RCEP also presents a challenge to the ideology and approach of the European Union. The EU–ASEAN FTA project failed because of disagreements on sustainable development issues. However, the signing of the RCEP agreement will offer China and its Belt and Road Initiative a position of great influence in the region. One could ask whether the EU should be more “flexible” when talking about sustainable development in FTA negotiations with ASEAN in order to have more influence in Southeast Asia.
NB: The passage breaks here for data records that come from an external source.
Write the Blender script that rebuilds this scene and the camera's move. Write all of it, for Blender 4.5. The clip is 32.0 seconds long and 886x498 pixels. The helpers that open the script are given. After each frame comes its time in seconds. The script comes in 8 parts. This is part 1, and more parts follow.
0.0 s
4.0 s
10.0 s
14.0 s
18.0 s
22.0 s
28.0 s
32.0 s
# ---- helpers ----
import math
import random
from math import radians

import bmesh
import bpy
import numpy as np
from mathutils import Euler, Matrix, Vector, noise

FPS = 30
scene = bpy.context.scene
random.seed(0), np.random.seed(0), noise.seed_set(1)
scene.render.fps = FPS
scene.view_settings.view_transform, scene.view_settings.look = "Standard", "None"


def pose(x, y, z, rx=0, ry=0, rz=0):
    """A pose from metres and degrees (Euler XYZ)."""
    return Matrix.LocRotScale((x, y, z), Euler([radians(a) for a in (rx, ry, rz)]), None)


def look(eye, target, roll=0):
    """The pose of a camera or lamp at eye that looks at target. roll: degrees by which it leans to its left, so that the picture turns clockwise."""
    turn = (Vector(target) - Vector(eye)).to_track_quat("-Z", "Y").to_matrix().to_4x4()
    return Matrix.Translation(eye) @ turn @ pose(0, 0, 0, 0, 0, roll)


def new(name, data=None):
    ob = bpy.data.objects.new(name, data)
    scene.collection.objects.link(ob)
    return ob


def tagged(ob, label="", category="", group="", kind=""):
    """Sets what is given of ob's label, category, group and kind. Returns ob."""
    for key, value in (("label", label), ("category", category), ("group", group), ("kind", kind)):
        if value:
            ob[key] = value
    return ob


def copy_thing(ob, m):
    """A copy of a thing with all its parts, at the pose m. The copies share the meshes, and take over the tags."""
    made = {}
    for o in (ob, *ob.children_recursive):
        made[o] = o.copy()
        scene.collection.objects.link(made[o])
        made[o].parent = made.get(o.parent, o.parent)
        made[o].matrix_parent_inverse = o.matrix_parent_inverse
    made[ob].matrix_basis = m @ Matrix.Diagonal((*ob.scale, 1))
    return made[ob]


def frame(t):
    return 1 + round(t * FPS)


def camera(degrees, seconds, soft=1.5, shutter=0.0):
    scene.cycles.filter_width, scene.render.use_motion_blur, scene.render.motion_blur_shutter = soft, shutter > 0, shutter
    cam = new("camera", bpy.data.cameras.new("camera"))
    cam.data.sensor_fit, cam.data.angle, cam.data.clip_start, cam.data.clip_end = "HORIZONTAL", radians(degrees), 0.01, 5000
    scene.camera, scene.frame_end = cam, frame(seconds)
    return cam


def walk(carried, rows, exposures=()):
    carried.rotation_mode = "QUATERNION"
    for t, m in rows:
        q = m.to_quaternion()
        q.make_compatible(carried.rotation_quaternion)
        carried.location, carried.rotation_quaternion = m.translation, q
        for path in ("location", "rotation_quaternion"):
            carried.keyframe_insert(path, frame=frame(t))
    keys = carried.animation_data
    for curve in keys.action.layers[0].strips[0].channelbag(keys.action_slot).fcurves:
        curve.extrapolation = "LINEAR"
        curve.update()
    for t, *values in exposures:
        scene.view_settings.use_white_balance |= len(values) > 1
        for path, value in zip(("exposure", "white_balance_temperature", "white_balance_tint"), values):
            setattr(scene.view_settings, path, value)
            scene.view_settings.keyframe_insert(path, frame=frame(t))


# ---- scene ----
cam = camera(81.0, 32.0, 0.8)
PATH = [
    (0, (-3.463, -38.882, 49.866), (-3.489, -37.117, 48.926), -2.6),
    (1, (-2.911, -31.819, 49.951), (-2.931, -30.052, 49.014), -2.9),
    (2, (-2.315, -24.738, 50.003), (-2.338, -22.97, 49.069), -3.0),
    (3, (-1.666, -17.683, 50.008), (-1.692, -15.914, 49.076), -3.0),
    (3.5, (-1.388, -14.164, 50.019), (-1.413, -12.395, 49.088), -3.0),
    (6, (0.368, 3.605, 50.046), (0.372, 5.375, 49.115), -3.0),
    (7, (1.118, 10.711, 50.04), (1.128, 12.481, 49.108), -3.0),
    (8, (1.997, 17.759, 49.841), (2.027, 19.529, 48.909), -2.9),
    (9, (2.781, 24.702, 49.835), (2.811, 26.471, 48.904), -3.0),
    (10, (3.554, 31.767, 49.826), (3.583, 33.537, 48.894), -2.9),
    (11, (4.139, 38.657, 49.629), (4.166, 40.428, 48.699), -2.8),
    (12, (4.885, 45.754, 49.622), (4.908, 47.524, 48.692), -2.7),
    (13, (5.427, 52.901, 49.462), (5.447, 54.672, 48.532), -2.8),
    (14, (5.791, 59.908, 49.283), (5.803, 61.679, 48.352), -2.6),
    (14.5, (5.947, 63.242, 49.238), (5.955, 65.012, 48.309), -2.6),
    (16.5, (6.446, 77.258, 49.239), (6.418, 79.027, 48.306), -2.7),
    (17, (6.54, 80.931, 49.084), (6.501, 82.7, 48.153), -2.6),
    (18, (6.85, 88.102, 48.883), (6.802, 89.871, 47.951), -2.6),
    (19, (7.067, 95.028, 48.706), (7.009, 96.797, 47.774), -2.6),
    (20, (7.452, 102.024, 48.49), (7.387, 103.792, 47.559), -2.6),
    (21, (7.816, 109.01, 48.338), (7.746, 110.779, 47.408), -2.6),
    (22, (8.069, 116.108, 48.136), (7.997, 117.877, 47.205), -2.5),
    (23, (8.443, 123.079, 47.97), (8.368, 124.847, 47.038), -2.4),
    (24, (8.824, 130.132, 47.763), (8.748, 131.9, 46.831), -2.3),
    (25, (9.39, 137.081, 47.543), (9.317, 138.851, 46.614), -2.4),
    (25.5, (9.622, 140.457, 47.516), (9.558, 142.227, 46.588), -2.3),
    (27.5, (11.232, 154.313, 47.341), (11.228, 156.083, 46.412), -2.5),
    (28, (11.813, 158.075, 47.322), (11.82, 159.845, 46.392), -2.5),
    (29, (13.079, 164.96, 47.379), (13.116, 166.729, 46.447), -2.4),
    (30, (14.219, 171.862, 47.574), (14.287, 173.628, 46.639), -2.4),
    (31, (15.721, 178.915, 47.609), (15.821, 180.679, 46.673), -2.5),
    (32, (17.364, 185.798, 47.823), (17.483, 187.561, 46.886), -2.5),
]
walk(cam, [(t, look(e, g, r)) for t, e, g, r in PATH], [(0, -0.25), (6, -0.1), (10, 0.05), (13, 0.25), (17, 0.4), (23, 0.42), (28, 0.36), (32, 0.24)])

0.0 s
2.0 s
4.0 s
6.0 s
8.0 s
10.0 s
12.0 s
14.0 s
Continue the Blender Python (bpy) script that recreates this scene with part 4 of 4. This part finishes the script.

From our perspective, the EU should continue with its choice. In Southeast Asia, four countries (Brunei, Malaysia, Singapore, and Vietnam) accepted the labour rights and environmental protection clauses in the CPTPP. Two countries (Vietnam and Singapore) adopted the sustainable development clauses in FTAs with the EU, while Thailand and Malaysia are currently in negotiations. We believe that there are still opportunities for the remaining ASEAN countries to accept these clauses. The RCEP agreement should not be a precedent. In the coming years, the world needs more new-generation FTAs oriented towards a better balance between protecting environmental and human rights and trade liberalization.


[1] For definitions of WTO-X and WTO+ provisions, see G. Marceau (2009) News from Geneva on RTAs and WTO-plus, WTO-more, and WTO-minus, “Multilateralizing Regionalism and the Future Architecture of International Trade Law as a System of Law”, ASIL Proceedings; C. Hofmann A. Osnago , and M. Ruta (2017) “Horizontal Depth: A New Database of the Content of Preferential Trade Agreements”, Policy research working paper 7971, World Bank group, Trade and Competitiveness Global Practice Group, pp. 2–3; H. Horn, P. C. Mavroidis, and A. Sapir (2008), “Beyond the WTO? An Anatomy of EU and US Preferential Trade Agreements”, Bruegel Blueprint Series, vol. 7, no. 76.

[2] See, for example, provisions related to most favoured nation treatment clause (Article 10.4 of Chapter 10 Investment — note that exceptions are applied for Cambodia, Laos, Myanmar, and Vietnam) and prohibition of performance requirements (Article 10.6 of Chapter 10 Investment); “ratchet” clause (Article 10.8 of Chapter 10 Investment).

[3] One of the examples of WTO+ provisions is Article 7.13 (Prohibition of zeroing), which aims to fight against a method which created a lot of disputes in the WTO due to the lack of clarity of WTO law: “When margins of dumping are established, assessed, or reviewed under Article 2, paragraphs 3 and 5 of Article 9, and Article 11 of the AD Agreement, all individual margins, whether positive or negative, shall be counted for weighted average-to-weighted average and transaction-to-transaction comparison. Nothing in this Article shall prejudice or affect a Party’s rights and obligations under the second sentence of subparagraph 4.2 of Article 2 of the AD Agreement in relation to weighted average-to-transaction comparison.”

[4] See Article 7 (Transparency), Annex 8A (Financial Services) of Chapter 8 (Trade in Services). For more information, see Patricia Ranald, “RCEP has limited trade gains and ignores labour and human rights. It is generally accepted that, while the “classical” RTAs focus on tariff cuts and trade in goods, “new-generation” RTAs are often considered as RTAs that aim to open up new markets. They include, among other things, rules on services, public procurement, investment and regulatory cooperation. For definitions and examples of new-generation RTAs, see European Parliament (2017), “Benefits of EU International Trade Agreements, European Added Value in Action (Briefing)”.

[5] Stephen J. Turner, A Global Environmental Right, London, New York: Routledge,  2014, pp. 50–3

[6] The guiding principles and objectives for negotiating the RCEP: “(…) the objective of launching RCEP negotiations is to achieve a modern, comprehensive, high-quality and mutually beneficial economic partnership agreement among the ASEAN Member States and ASEAN’s FTA Partners. RCEP will cover trade in goods, trade in services, investment, economic and technical cooperation, intellectual property, competition, dispute settlement and other issues.”

[7] The guiding principles and objectives for negotiating the RCEP: “(…) The RCEP will have broader and deeper engagement with significant improvements over the existing ASEAN+1 FTAs, while recognizing the individual and diverse circumstances of the participating countries.”